- _WHAT YOU HAVE TO DO_: Return the material exactly as supplied, apart from the pictures, which are omitted.

::::

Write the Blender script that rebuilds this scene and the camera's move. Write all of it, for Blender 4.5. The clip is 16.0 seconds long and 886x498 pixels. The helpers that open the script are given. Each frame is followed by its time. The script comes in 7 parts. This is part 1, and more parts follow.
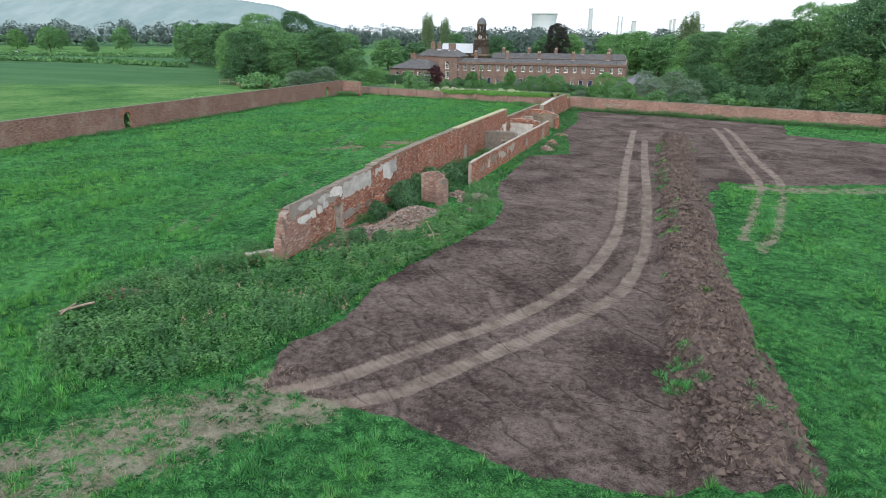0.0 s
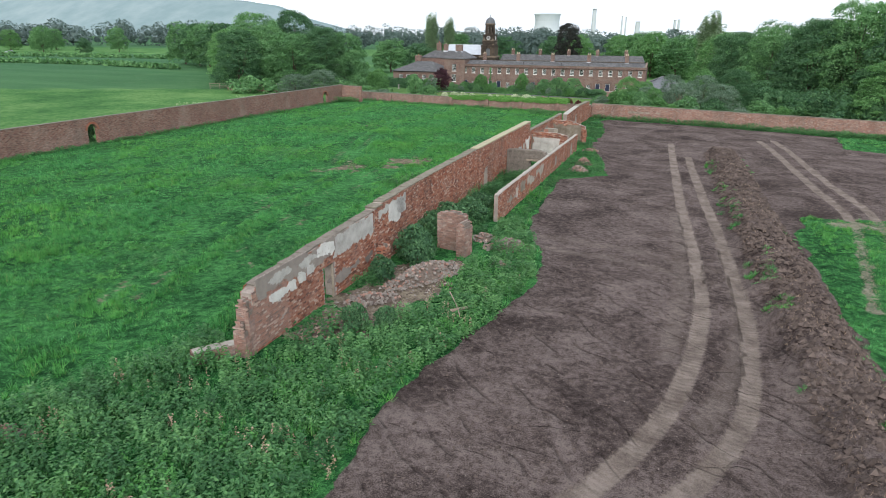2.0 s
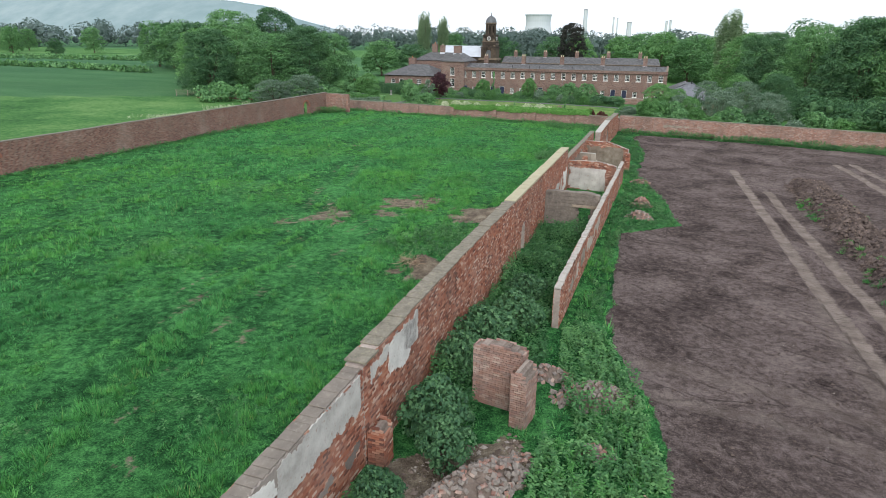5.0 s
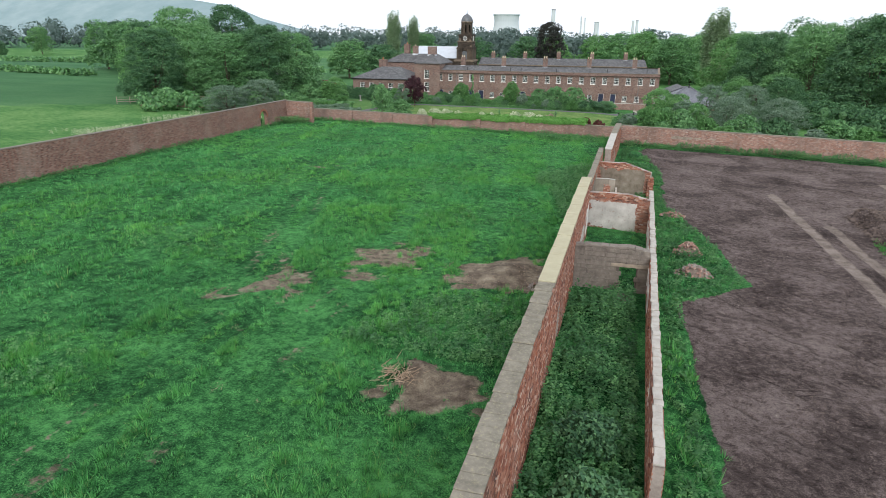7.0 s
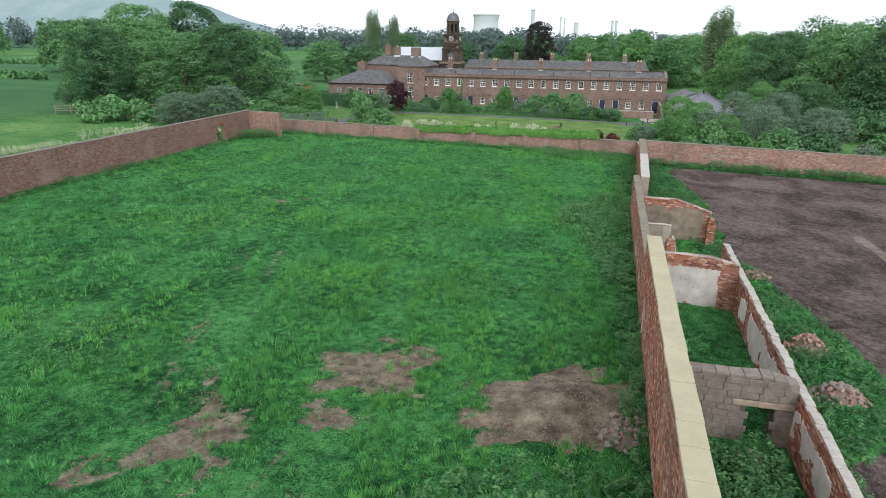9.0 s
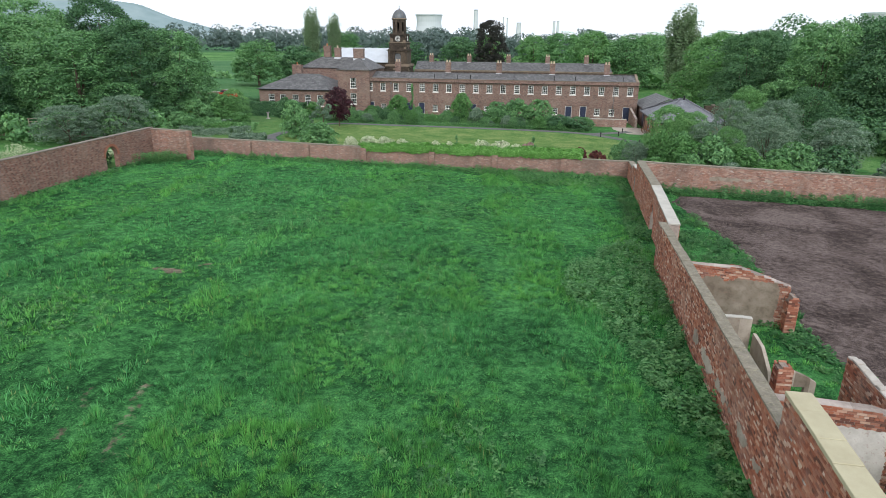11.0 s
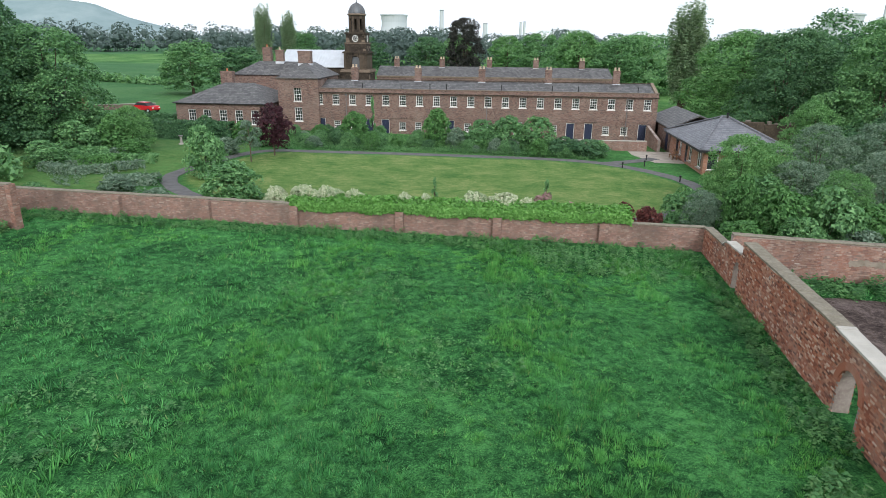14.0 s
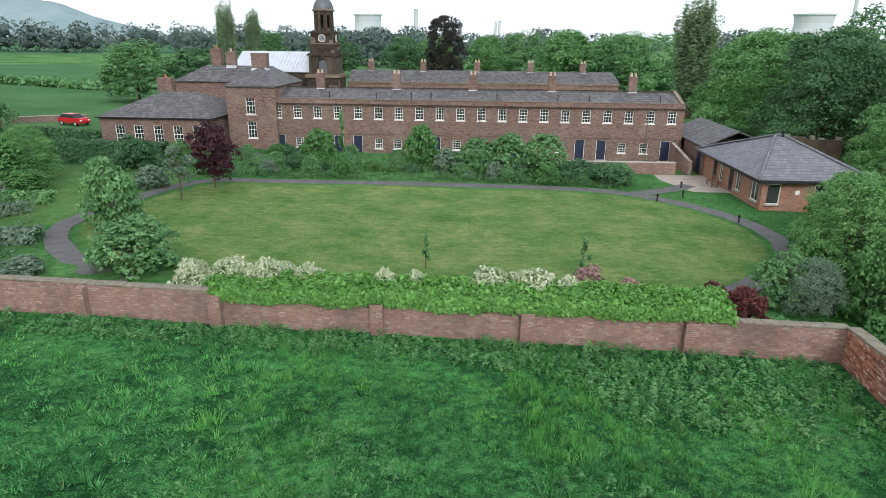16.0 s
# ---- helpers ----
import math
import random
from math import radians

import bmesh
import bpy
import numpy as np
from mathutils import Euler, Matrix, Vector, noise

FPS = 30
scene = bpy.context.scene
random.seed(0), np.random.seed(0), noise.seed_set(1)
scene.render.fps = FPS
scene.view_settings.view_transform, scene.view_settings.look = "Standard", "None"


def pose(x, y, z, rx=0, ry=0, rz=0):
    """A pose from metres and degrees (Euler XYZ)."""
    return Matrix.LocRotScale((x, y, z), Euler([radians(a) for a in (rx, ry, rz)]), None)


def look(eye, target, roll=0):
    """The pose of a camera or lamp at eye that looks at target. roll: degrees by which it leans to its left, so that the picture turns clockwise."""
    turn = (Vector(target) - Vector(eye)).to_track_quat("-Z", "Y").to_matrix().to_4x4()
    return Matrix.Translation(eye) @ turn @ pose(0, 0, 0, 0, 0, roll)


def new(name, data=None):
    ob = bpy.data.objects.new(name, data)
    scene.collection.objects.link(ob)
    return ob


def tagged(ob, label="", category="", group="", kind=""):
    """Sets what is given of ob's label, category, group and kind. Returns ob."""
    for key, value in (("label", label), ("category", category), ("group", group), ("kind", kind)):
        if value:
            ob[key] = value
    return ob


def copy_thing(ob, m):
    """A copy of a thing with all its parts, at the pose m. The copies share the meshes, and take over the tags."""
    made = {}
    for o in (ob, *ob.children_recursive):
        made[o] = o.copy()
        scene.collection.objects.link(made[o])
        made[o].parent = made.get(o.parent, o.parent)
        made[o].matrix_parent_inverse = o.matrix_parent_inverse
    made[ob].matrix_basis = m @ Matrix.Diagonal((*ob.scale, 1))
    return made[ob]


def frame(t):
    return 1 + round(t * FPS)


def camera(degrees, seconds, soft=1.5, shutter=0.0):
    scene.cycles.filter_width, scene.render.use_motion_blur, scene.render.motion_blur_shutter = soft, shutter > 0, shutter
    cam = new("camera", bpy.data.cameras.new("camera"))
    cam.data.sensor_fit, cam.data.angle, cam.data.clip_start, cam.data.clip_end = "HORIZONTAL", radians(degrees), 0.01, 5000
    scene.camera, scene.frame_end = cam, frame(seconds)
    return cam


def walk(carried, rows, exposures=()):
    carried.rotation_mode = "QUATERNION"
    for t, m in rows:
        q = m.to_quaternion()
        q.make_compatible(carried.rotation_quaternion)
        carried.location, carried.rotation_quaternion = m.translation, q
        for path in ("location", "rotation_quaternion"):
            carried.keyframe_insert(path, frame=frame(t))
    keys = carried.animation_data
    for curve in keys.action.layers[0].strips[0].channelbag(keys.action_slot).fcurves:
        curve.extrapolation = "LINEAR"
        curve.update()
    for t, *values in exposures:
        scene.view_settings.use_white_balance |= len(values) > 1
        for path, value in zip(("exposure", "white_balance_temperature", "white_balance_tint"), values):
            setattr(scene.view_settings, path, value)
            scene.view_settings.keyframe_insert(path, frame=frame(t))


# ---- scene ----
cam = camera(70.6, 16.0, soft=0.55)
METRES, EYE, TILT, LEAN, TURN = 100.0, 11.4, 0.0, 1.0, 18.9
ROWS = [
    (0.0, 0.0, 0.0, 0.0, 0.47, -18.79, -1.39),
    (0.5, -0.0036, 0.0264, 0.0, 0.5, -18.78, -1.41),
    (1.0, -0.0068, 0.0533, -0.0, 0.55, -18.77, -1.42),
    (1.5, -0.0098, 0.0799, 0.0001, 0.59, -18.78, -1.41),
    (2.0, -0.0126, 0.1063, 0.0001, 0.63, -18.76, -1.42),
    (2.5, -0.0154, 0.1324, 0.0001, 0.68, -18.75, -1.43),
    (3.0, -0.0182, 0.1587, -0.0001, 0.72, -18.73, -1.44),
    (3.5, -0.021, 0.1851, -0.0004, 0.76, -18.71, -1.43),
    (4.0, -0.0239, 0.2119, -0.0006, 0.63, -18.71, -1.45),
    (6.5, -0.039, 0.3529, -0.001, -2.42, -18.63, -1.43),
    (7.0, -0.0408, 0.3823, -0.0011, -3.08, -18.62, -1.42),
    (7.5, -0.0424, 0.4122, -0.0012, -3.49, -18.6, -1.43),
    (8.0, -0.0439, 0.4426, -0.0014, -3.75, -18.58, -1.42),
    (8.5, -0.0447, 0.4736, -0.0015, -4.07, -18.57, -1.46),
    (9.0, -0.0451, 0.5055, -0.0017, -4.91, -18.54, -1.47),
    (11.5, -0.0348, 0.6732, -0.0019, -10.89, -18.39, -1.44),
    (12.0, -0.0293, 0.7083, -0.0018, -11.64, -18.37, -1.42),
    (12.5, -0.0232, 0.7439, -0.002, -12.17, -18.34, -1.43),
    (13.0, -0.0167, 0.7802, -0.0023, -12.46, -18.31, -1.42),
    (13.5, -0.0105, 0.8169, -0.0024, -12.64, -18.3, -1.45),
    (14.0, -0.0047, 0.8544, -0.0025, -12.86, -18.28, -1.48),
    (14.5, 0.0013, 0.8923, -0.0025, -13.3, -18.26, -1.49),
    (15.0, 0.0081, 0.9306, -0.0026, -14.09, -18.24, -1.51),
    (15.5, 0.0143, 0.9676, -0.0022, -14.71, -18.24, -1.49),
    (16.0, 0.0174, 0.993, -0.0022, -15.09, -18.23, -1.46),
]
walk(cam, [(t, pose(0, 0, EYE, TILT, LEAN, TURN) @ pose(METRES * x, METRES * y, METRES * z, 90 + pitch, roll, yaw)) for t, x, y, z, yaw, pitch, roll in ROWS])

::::

- _EXERCISE SOLUTION_:
Write the Blender script that rebuilds this scene and the camera's move. Write all of it, for Blender 4.5. The clip is 16.0 seconds long and 886x498 pixels. The helpers that open the script are given. Each frame is followed by its time. The script comes in 7 parts. This is part 1, and more parts follow.
0.0 s
2.0 s
5.0 s
7.0 s
9.0 s
11.0 s
14.0 s
16.0 s
# ---- helpers ----
import math
import random
from math import radians

import bmesh
import bpy
import numpy as np
from mathutils import Euler, Matrix, Vector, noise

FPS = 30
scene = bpy.context.scene
random.seed(0), np.random.seed(0), noise.seed_set(1)
scene.render.fps = FPS
scene.view_settings.view_transform, scene.view_settings.look = "Standard", "None"


def pose(x, y, z, rx=0, ry=0, rz=0):
    """A pose from metres and degrees (Euler XYZ)."""
    return Matrix.LocRotScale((x, y, z), Euler([radians(a) for a in (rx, ry, rz)]), None)


def look(eye, target, roll=0):
    """The pose of a camera or lamp at eye that looks at target. roll: degrees by which it leans to its left, so that the picture turns clockwise."""
    turn = (Vector(target) - Vector(eye)).to_track_quat("-Z", "Y").to_matrix().to_4x4()
    return Matrix.Translation(eye) @ turn @ pose(0, 0, 0, 0, 0, roll)


def new(name, data=None):
    ob = bpy.data.objects.new(name, data)
    scene.collection.objects.link(ob)
    return ob


def tagged(ob, label="", category="", group="", kind=""):
    """Sets what is given of ob's label, category, group and kind. Returns ob."""
    for key, value in (("label", label), ("category", category), ("group", group), ("kind", kind)):
        if value:
            ob[key] = value
    return ob


def copy_thing(ob, m):
    """A copy of a thing with all its parts, at the pose m. The copies share the meshes, and take over the tags."""
    made = {}
    for o in (ob, *ob.children_recursive):
        made[o] = o.copy()
        scene.collection.objects.link(made[o])
        made[o].parent = made.get(o.parent, o.parent)
        made[o].matrix_parent_inverse = o.matrix_parent_inverse
    made[ob].matrix_basis = m @ Matrix.Diagonal((*ob.scale, 1))
    return made[ob]


def frame(t):
    return 1 + round(t * FPS)


def camera(degrees, seconds, soft=1.5, shutter=0.0):
    scene.cycles.filter_width, scene.render.use_motion_blur, scene.render.motion_blur_shutter = soft, shutter > 0, shutter
    cam = new("camera", bpy.data.cameras.new("camera"))
    cam.data.sensor_fit, cam.data.angle, cam.data.clip_start, cam.data.clip_end = "HORIZONTAL", radians(degrees), 0.01, 5000
    scene.camera, scene.frame_end = cam, frame(seconds)
    return cam


def walk(carried, rows, exposures=()):
    carried.rotation_mode = "QUATERNION"
    for t, m in rows:
        q = m.to_quaternion()
        q.make_compatible(carried.rotation_quaternion)
        carried.location, carried.rotation_quaternion = m.translation, q
        for path in ("location", "rotation_quaternion"):
            carried.keyframe_insert(path, frame=frame(t))
    keys = carried.animation_data
    for curve in keys.action.layers[0].strips[0].channelbag(keys.action_slot).fcurves:
        curve.extrapolation = "LINEAR"
        curve.update()
    for t, *values in exposures:
        scene.view_settings.use_white_balance |= len(values) > 1
        for path, value in zip(("exposure", "white_balance_temperature", "white_balance_tint"), values):
            setattr(scene.view_settings, path, value)
            scene.view_settings.keyframe_insert(path, frame=frame(t))


# ---- scene ----
cam = camera(70.6, 16.0, soft=0.55)
METRES, EYE, TILT, LEAN, TURN = 100.0, 11.4, 0.0, 1.0, 18.9
ROWS = [
    (0.0, 0.0, 0.0, 0.0, 0.47, -18.79, -1.39),
    (0.5, -0.0036, 0.0264, 0.0, 0.5, -18.78, -1.41),
    (1.0, -0.0068, 0.0533, -0.0, 0.55, -18.77, -1.42),
    (1.5, -0.0098, 0.0799, 0.0001, 0.59, -18.78, -1.41),
    (2.0, -0.0126, 0.1063, 0.0001, 0.63, -18.76, -1.42),
    (2.5, -0.0154, 0.1324, 0.0001, 0.68, -18.75, -1.43),
    (3.0, -0.0182, 0.1587, -0.0001, 0.72, -18.73, -1.44),
    (3.5, -0.021, 0.1851, -0.0004, 0.76, -18.71, -1.43),
    (4.0, -0.0239, 0.2119, -0.0006, 0.63, -18.71, -1.45),
    (6.5, -0.039, 0.3529, -0.001, -2.42, -18.63, -1.43),
    (7.0, -0.0408, 0.3823, -0.0011, -3.08, -18.62, -1.42),
    (7.5, -0.0424, 0.4122, -0.0012, -3.49, -18.6, -1.43),
    (8.0, -0.0439, 0.4426, -0.0014, -3.75, -18.58, -1.42),
    (8.5, -0.0447, 0.4736, -0.0015, -4.07, -18.57, -1.46),
    (9.0, -0.0451, 0.5055, -0.0017, -4.91, -18.54, -1.47),
    (11.5, -0.0348, 0.6732, -0.0019, -10.89, -18.39, -1.44),
    (12.0, -0.0293, 0.7083, -0.0018, -11.64, -18.37, -1.42),
    (12.5, -0.0232, 0.7439, -0.002, -12.17, -18.34, -1.43),
    (13.0, -0.0167, 0.7802, -0.0023, -12.46, -18.31, -1.42),
    (13.5, -0.0105, 0.8169, -0.0024, -12.64, -18.3, -1.45),
    (14.0, -0.0047, 0.8544, -0.0025, -12.86, -18.28, -1.48),
    (14.5, 0.0013, 0.8923, -0.0025, -13.3, -18.26, -1.49),
    (15.0, 0.0081, 0.9306, -0.0026, -14.09, -18.24, -1.51),
    (15.5, 0.0143, 0.9676, -0.0022, -14.71, -18.24, -1.49),
    (16.0, 0.0174, 0.993, -0.0022, -15.09, -18.23, -1.46),
]
walk(cam, [(t, pose(0, 0, EYE, TILT, LEAN, TURN) @ pose(METRES * x, METRES * y, METRES * z, 90 + pitch, roll, yaw)) for t, x, y, z, yaw, pitch, roll in ROWS])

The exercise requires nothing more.